Conclusion: shortlist based on control, coverage, and close
The best B2B payment platform in 2026 is the one that fits your governance model, integrates cleanly into your stack, and measurably reduces payment effort from request to reconciliation. Start with your workflows and risk requirements, then evaluate vendors on native depth, global coverage, API maturity, and how quickly your finance team can close the books with confidence.
FAQs
What are the must-have features in B2B payment solutions in 2026?
At minimum: configurable approval flows, multi-rail payouts (ACH/wire/local), virtual cards or controlled spend options, transparent FX for cross-border, deep ERP/accounting integrations, and strong reconciliation tooling with audit trails.
How do virtual cards help with accounts payable?
Virtual cards can reduce fraud exposure, add spend controls (limits, time windows, merchant restrictions), and improve reconciliation through richer transaction data and consistent references tied to invoices or POs.
What’s the biggest differentiator between vendors?
Integrations and operational execution.
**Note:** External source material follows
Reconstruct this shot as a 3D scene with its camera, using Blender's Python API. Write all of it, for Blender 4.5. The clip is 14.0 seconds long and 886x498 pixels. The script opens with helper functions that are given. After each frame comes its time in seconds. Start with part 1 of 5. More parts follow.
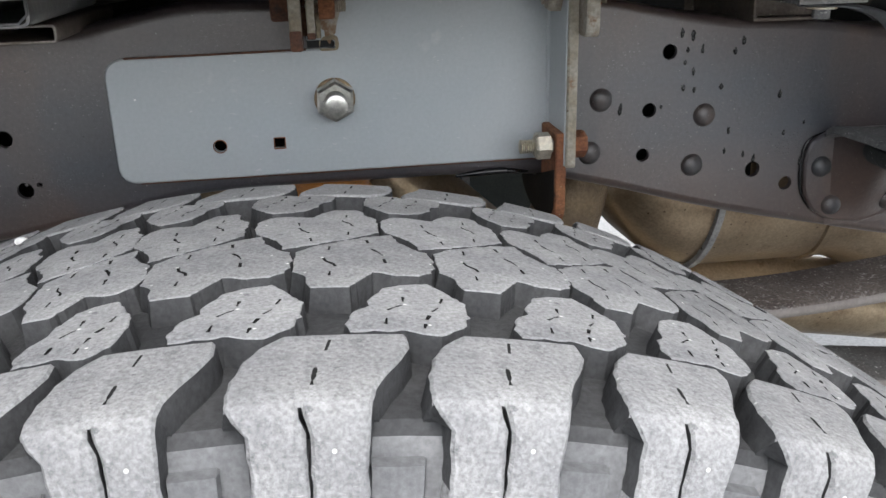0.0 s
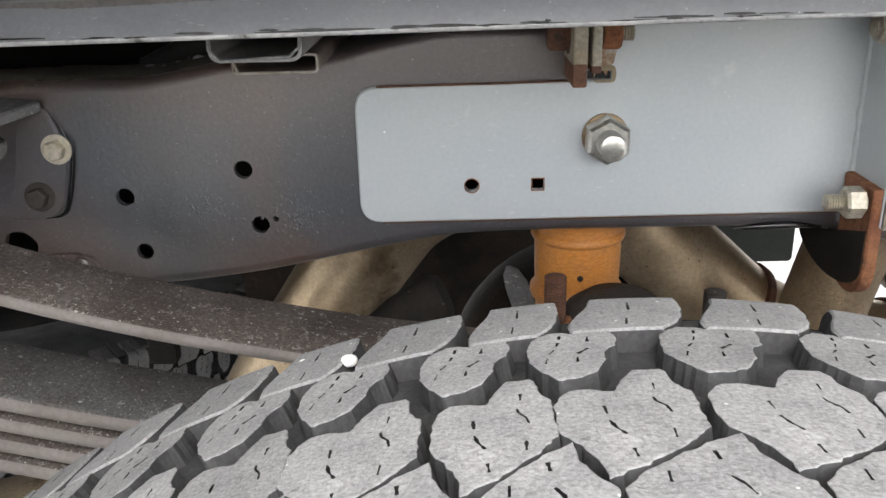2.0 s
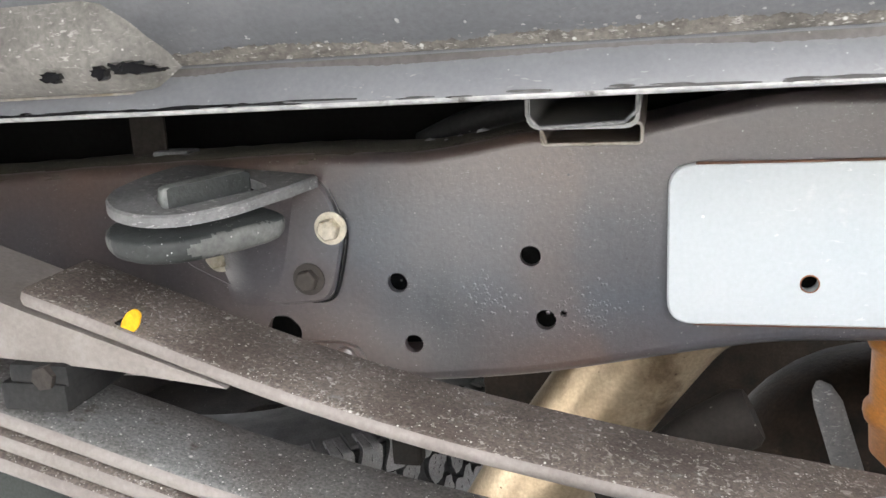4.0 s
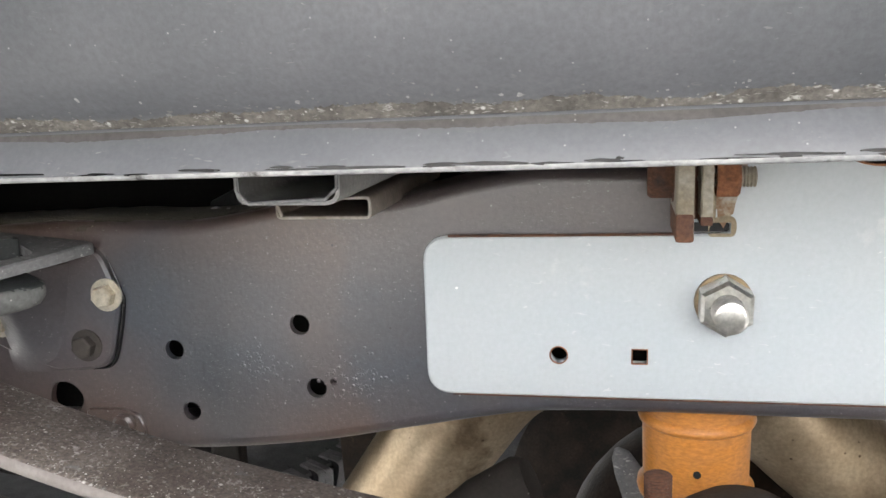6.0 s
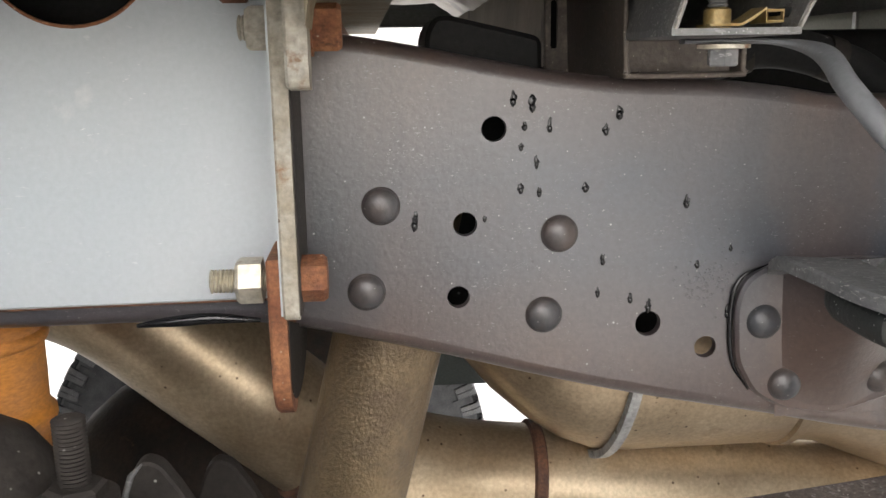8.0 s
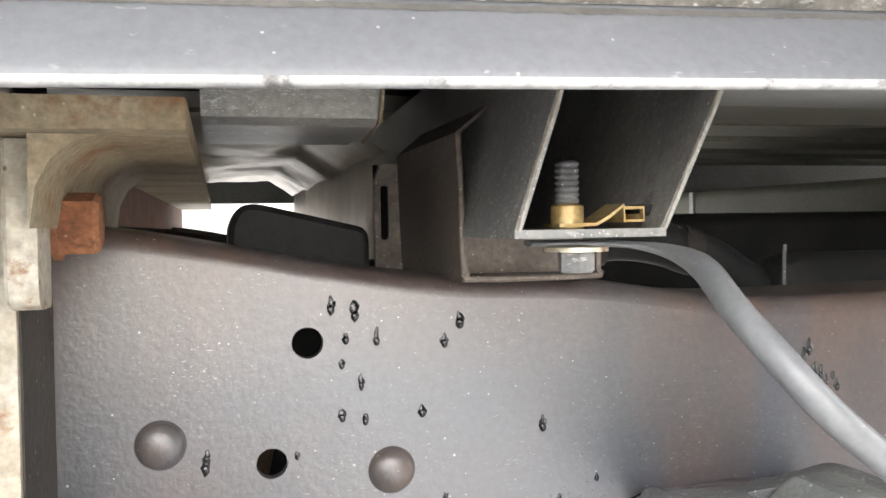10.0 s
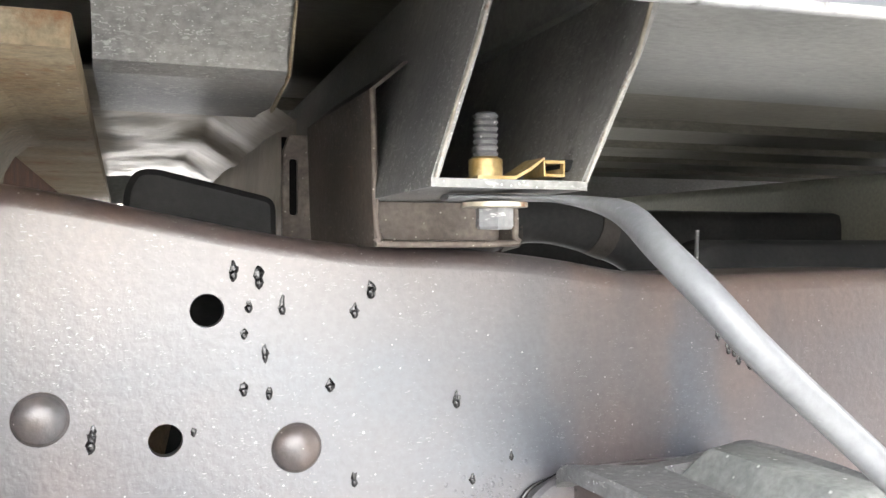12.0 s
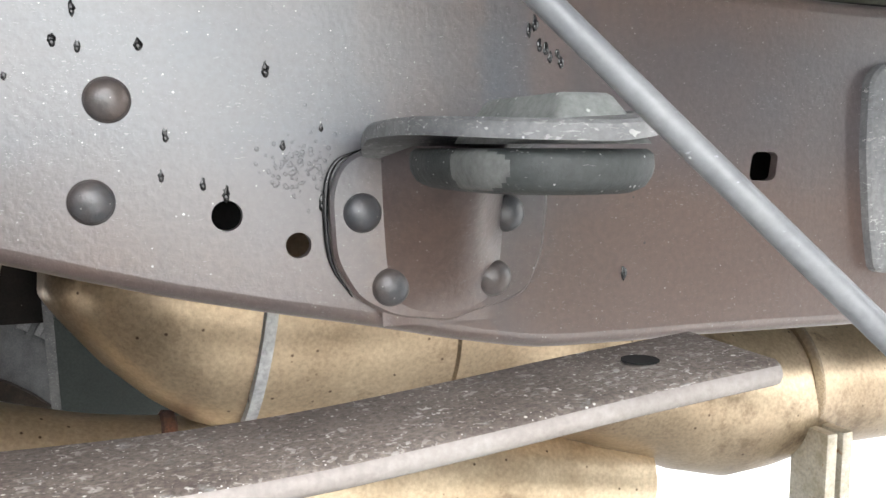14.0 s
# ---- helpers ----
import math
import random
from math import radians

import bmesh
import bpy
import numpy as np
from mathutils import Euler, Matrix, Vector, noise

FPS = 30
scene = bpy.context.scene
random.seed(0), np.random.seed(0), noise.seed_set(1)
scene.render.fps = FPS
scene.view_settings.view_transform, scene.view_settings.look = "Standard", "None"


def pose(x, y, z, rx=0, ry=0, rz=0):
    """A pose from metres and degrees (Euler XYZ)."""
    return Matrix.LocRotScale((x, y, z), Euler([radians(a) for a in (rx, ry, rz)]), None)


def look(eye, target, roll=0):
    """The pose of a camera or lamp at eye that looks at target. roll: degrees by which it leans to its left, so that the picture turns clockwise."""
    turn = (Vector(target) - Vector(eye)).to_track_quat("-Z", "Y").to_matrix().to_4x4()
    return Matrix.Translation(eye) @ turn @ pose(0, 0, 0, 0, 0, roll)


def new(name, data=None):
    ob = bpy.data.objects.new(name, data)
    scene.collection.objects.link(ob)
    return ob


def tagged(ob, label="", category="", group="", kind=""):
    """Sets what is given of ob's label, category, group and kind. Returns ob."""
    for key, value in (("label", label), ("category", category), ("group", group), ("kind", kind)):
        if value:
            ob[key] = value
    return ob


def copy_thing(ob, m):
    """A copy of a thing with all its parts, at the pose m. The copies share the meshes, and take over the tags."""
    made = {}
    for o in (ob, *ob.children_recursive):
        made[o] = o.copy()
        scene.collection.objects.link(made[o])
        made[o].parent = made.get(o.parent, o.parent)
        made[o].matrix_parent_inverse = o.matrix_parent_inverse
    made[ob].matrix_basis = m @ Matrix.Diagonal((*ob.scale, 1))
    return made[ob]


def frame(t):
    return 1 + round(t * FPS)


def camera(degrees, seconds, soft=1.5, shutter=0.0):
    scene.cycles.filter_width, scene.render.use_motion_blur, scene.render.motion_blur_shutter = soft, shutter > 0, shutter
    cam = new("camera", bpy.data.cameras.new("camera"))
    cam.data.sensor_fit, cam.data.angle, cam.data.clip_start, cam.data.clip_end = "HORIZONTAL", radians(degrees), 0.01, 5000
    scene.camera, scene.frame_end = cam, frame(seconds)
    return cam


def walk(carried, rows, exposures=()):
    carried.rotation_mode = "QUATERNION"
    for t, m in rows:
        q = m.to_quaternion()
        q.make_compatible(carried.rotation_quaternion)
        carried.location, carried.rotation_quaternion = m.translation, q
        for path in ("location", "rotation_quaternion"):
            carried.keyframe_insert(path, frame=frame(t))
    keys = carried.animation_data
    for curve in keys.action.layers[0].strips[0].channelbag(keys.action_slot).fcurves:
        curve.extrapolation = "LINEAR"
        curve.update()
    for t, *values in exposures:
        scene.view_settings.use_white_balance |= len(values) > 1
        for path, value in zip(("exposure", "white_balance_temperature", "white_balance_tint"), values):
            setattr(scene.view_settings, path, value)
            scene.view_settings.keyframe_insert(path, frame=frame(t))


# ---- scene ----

Many vendors can “send a payment,” but they differ sharply in two-way ERP sync, exception handling, supplier enablement, cross-border transparency, and how much manual work remains after go-live.
Are open banking payments replacing cards and ACH for B2B?
Not universally. Open banking can be compelling for certain account-to-account use cases and markets, but most finance teams use a portfolio approach—choosing rails by supplier preference, cost, speed, and reconciliation needs.
How should we evaluate security for a B2B payments platform?
Go beyond certifications: validate role-based controls, beneficiary change protections, API security practices, monitoring and incident response commitments, and the usability of audit logs for investigations and compliance.